## TASK STATEMENT
Copy each line exactly.

## DATA EXTRACT
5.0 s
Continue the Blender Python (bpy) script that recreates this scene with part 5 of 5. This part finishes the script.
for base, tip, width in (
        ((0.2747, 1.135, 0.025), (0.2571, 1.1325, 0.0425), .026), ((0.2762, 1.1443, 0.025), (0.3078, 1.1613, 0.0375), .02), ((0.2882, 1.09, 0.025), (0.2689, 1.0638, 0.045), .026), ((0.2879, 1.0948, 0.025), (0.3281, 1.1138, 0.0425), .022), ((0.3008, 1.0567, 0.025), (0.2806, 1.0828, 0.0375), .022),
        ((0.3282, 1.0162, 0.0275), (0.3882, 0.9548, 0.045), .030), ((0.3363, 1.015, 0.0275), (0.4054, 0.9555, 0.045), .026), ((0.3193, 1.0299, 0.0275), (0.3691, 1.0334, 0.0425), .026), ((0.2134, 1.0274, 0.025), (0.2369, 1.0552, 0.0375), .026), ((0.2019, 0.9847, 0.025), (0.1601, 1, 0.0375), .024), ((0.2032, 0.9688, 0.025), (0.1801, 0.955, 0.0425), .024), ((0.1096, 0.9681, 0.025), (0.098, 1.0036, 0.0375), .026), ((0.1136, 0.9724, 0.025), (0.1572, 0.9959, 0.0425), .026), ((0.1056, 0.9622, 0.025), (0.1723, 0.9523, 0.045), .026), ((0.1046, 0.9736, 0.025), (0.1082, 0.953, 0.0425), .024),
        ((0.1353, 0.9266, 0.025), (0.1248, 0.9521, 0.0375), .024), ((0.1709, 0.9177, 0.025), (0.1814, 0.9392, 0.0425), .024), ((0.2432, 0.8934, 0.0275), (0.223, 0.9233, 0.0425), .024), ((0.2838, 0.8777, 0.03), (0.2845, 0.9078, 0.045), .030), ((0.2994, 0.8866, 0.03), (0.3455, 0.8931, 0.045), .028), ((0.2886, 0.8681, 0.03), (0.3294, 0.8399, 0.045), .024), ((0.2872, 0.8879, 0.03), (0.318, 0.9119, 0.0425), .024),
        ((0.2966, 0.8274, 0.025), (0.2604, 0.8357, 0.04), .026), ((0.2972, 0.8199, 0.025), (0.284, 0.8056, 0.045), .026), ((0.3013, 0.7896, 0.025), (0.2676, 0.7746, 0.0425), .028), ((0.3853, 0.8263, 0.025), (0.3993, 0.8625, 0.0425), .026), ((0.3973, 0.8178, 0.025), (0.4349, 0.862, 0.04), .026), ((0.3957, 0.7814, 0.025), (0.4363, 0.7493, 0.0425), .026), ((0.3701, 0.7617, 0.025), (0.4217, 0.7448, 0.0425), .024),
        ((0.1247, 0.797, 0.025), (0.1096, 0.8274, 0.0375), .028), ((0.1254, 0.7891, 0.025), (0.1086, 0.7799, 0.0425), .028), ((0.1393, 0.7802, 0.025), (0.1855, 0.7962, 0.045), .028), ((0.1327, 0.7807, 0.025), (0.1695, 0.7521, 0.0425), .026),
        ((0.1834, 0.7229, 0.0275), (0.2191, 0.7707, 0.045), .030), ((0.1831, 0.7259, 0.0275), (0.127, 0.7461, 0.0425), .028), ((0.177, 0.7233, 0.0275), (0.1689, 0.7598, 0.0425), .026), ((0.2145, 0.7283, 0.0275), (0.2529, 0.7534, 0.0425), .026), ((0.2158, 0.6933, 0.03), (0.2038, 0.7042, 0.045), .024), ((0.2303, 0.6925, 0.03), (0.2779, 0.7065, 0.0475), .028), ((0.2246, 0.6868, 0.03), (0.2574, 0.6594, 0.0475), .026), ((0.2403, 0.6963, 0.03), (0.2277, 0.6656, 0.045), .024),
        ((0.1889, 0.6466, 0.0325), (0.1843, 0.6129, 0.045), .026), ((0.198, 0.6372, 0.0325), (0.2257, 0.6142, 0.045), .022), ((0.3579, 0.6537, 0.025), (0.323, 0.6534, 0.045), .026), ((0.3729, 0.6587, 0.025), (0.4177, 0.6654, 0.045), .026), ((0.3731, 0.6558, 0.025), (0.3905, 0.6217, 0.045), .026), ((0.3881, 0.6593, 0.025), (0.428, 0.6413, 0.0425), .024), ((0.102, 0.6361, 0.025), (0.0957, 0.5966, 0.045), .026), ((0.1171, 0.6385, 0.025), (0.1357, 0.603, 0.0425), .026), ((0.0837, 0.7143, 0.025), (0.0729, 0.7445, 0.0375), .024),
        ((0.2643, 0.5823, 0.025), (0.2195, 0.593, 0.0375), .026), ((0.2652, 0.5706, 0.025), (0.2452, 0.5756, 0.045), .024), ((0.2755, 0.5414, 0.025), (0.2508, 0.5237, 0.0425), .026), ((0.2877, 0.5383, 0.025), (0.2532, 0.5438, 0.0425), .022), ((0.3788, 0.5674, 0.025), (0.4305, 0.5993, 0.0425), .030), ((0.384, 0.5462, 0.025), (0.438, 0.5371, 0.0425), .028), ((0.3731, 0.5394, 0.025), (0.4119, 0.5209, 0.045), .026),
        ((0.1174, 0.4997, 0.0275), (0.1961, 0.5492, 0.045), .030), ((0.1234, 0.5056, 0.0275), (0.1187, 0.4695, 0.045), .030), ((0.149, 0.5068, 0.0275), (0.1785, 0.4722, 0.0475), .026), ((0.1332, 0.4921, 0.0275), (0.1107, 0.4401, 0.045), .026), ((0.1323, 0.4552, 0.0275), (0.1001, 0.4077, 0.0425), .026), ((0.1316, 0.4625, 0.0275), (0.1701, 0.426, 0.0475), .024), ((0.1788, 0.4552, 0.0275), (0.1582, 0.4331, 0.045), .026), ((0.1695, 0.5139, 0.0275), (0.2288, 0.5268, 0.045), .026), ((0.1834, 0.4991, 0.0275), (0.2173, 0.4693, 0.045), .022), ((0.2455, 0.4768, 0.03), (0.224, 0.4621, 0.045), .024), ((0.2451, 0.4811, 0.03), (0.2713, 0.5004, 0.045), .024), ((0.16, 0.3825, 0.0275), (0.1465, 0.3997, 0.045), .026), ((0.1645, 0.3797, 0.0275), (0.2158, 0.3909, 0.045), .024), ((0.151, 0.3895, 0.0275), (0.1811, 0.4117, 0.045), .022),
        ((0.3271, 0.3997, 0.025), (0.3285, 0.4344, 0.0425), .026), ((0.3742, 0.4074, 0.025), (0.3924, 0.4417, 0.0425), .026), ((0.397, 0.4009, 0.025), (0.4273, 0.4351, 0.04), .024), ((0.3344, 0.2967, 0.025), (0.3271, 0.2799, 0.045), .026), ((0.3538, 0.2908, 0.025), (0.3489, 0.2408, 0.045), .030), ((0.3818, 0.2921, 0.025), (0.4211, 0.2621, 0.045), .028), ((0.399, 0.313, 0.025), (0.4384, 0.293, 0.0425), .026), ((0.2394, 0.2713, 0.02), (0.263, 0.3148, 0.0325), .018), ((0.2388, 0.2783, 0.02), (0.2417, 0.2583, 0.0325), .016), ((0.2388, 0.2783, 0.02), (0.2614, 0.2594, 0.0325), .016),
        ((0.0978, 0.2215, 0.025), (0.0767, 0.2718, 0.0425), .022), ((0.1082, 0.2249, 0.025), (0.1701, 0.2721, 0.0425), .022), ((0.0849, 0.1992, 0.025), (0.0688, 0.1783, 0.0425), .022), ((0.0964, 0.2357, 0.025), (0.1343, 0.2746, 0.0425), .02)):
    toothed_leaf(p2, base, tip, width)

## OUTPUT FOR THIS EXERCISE
5.0 s
Continue the Blender Python (bpy) script that recreates this scene with part 5 of 5. This part finishes the script.
for base, tip, width in (
        ((0.2747, 1.135, 0.025), (0.2571, 1.1325, 0.0425), .026), ((0.2762, 1.1443, 0.025), (0.3078, 1.1613, 0.0375), .02), ((0.2882, 1.09, 0.025), (0.2689, 1.0638, 0.045), .026), ((0.2879, 1.0948, 0.025), (0.3281, 1.1138, 0.0425), .022), ((0.3008, 1.0567, 0.025), (0.2806, 1.0828, 0.0375), .022),
        ((0.3282, 1.0162, 0.0275), (0.3882, 0.9548, 0.045), .030), ((0.3363, 1.015, 0.0275), (0.4054, 0.9555, 0.045), .026), ((0.3193, 1.0299, 0.0275), (0.3691, 1.0334, 0.0425), .026), ((0.2134, 1.0274, 0.025), (0.2369, 1.0552, 0.0375), .026), ((0.2019, 0.9847, 0.025), (0.1601, 1, 0.0375), .024), ((0.2032, 0.9688, 0.025), (0.1801, 0.955, 0.0425), .024), ((0.1096, 0.9681, 0.025), (0.098, 1.0036, 0.0375), .026), ((0.1136, 0.9724, 0.025), (0.1572, 0.9959, 0.0425), .026), ((0.1056, 0.9622, 0.025), (0.1723, 0.9523, 0.045), .026), ((0.1046, 0.9736, 0.025), (0.1082, 0.953, 0.0425), .024),
        ((0.1353, 0.9266, 0.025), (0.1248, 0.9521, 0.0375), .024), ((0.1709, 0.9177, 0.025), (0.1814, 0.9392, 0.0425), .024), ((0.2432, 0.8934, 0.0275), (0.223, 0.9233, 0.0425), .024), ((0.2838, 0.8777, 0.03), (0.2845, 0.9078, 0.045), .030), ((0.2994, 0.8866, 0.03), (0.3455, 0.8931, 0.045), .028), ((0.2886, 0.8681, 0.03), (0.3294, 0.8399, 0.045), .024), ((0.2872, 0.8879, 0.03), (0.318, 0.9119, 0.0425), .024),
        ((0.2966, 0.8274, 0.025), (0.2604, 0.8357, 0.04), .026), ((0.2972, 0.8199, 0.025), (0.284, 0.8056, 0.045), .026), ((0.3013, 0.7896, 0.025), (0.2676, 0.7746, 0.0425), .028), ((0.3853, 0.8263, 0.025), (0.3993, 0.8625, 0.0425), .026), ((0.3973, 0.8178, 0.025), (0.4349, 0.862, 0.04), .026), ((0.3957, 0.7814, 0.025), (0.4363, 0.7493, 0.0425), .026), ((0.3701, 0.7617, 0.025), (0.4217, 0.7448, 0.0425), .024),
        ((0.1247, 0.797, 0.025), (0.1096, 0.8274, 0.0375), .028), ((0.1254, 0.7891, 0.025), (0.1086, 0.7799, 0.0425), .028), ((0.1393, 0.7802, 0.025), (0.1855, 0.7962, 0.045), .028), ((0.1327, 0.7807, 0.025), (0.1695, 0.7521, 0.0425), .026),
        ((0.1834, 0.7229, 0.0275), (0.2191, 0.7707, 0.045), .030), ((0.1831, 0.7259, 0.0275), (0.127, 0.7461, 0.0425), .028), ((0.177, 0.7233, 0.0275), (0.1689, 0.7598, 0.0425), .026), ((0.2145, 0.7283, 0.0275), (0.2529, 0.7534, 0.0425), .026), ((0.2158, 0.6933, 0.03), (0.2038, 0.7042, 0.045), .024), ((0.2303, 0.6925, 0.03), (0.2779, 0.7065, 0.0475), .028), ((0.2246, 0.6868, 0.03), (0.2574, 0.6594, 0.0475), .026), ((0.2403, 0.6963, 0.03), (0.2277, 0.6656, 0.045), .024),
        ((0.1889, 0.6466, 0.0325), (0.1843, 0.6129, 0.045), .026), ((0.198, 0.6372, 0.0325), (0.2257, 0.6142, 0.045), .022), ((0.3579, 0.6537, 0.025), (0.323, 0.6534, 0.045), .026), ((0.3729, 0.6587, 0.025), (0.4177, 0.6654, 0.045), .026), ((0.3731, 0.6558, 0.025), (0.3905, 0.6217, 0.045), .026), ((0.3881, 0.6593, 0.025), (0.428, 0.6413, 0.0425), .024), ((0.102, 0.6361, 0.025), (0.0957, 0.5966, 0.045), .026), ((0.1171, 0.6385, 0.025), (0.1357, 0.603, 0.0425), .026), ((0.0837, 0.7143, 0.025), (0.0729, 0.7445, 0.0375), .024),
        ((0.2643, 0.5823, 0.025), (0.2195, 0.593, 0.0375), .026), ((0.2652, 0.5706, 0.025), (0.2452, 0.5756, 0.045), .024), ((0.2755, 0.5414, 0.025), (0.2508, 0.5237, 0.0425), .026), ((0.2877, 0.5383, 0.025), (0.2532, 0.5438, 0.0425), .022), ((0.3788, 0.5674, 0.025), (0.4305, 0.5993, 0.0425), .030), ((0.384, 0.5462, 0.025), (0.438, 0.5371, 0.0425), .028), ((0.3731, 0.5394, 0.025), (0.4119, 0.5209, 0.045), .026),
        ((0.1174, 0.4997, 0.0275), (0.1961, 0.5492, 0.045), .030), ((0.1234, 0.5056, 0.0275), (0.1187, 0.4695, 0.045), .030), ((0.149, 0.5068, 0.0275), (0.1785, 0.4722, 0.0475), .026), ((0.1332, 0.4921, 0.0275), (0.1107, 0.4401, 0.045), .026), ((0.1323, 0.4552, 0.0275), (0.1001, 0.4077, 0.0425), .026), ((0.1316, 0.4625, 0.0275), (0.1701, 0.426, 0.0475), .024), ((0.1788, 0.4552, 0.0275), (0.1582, 0.4331, 0.045), .026), ((0.1695, 0.5139, 0.0275), (0.2288, 0.5268, 0.045), .026), ((0.1834, 0.4991, 0.0275), (0.2173, 0.4693, 0.045), .022), ((0.2455, 0.4768, 0.03), (0.224, 0.4621, 0.045), .024), ((0.2451, 0.4811, 0.03), (0.2713, 0.5004, 0.045), .024), ((0.16, 0.3825, 0.0275), (0.1465, 0.3997, 0.045), .026), ((0.1645, 0.3797, 0.0275), (0.2158, 0.3909, 0.045), .024), ((0.151, 0.3895, 0.0275), (0.1811, 0.4117, 0.045), .022),
        ((0.3271, 0.3997, 0.025), (0.3285, 0.4344, 0.0425), .026), ((0.3742, 0.4074, 0.025), (0.3924, 0.4417, 0.0425), .026), ((0.397, 0.4009, 0.025), (0.4273, 0.4351, 0.04), .024), ((0.3344, 0.2967, 0.025), (0.3271, 0.2799, 0.045), .026), ((0.3538, 0.2908, 0.025), (0.3489, 0.2408, 0.045), .030), ((0.3818, 0.2921, 0.025), (0.4211, 0.2621, 0.045), .028), ((0.399, 0.313, 0.025), (0.4384, 0.293, 0.0425), .026), ((0.2394, 0.2713, 0.02), (0.263, 0.3148, 0.0325), .018), ((0.2388, 0.2783, 0.02), (0.2417, 0.2583, 0.0325), .016), ((0.2388, 0.2783, 0.02), (0.2614, 0.2594, 0.0325), .016),
        ((0.0978, 0.2215, 0.025), (0.0767, 0.2718, 0.0425), .022), ((0.1082, 0.2249, 0.025), (0.1701, 0.2721, 0.0425), .022), ((0.0849, 0.1992, 0.025), (0.0688, 0.1783, 0.0425), .022), ((0.0964, 0.2357, 0.025), (0.1343, 0.2746, 0.0425), .02)):
    toothed_leaf(p2, base, tip, width)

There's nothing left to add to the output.